*To do*: Pick out the lines below that contain the string "category" and copy them all.

*Recorded information*:
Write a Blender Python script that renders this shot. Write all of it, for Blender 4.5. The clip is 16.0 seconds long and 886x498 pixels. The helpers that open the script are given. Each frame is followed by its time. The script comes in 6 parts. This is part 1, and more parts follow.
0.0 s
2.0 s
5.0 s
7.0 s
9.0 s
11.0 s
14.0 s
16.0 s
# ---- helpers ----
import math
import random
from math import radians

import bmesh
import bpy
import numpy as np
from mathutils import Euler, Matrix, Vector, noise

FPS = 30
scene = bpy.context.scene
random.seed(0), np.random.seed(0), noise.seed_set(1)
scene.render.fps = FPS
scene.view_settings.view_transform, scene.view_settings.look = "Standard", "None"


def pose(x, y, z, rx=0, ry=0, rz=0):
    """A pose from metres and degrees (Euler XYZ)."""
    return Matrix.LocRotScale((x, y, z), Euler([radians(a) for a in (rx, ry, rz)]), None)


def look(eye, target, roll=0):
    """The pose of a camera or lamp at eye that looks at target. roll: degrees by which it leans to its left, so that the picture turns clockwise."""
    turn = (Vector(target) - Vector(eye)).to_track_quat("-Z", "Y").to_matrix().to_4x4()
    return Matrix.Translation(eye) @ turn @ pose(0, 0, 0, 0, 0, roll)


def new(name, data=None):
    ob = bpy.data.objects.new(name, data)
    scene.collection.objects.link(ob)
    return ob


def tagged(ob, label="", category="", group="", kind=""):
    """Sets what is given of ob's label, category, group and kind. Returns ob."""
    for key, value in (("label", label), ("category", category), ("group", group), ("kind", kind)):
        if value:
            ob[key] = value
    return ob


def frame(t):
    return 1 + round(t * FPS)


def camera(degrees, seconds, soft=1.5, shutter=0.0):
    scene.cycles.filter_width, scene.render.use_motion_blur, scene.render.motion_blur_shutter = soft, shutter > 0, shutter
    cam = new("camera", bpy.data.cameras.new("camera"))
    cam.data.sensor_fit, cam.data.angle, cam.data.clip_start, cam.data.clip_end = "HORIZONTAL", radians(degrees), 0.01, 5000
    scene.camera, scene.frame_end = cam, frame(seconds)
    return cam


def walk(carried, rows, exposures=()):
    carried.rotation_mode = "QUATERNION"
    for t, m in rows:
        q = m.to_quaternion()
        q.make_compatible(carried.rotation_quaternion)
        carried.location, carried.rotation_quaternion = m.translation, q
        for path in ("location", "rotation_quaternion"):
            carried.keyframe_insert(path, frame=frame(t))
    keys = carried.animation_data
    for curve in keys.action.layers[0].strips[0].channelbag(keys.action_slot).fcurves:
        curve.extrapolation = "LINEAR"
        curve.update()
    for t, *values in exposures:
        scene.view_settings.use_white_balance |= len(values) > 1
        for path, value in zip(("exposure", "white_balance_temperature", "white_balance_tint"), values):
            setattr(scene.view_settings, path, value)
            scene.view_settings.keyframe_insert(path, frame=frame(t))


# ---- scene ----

*Solution below*:
def tagged(ob, label="", category="", group="", kind=""):
    """Sets what is given of ob's label, category, group and kind. Returns ob."""
    for key, value in (("label", label), ("category", category), ("group", group), ("kind", kind)):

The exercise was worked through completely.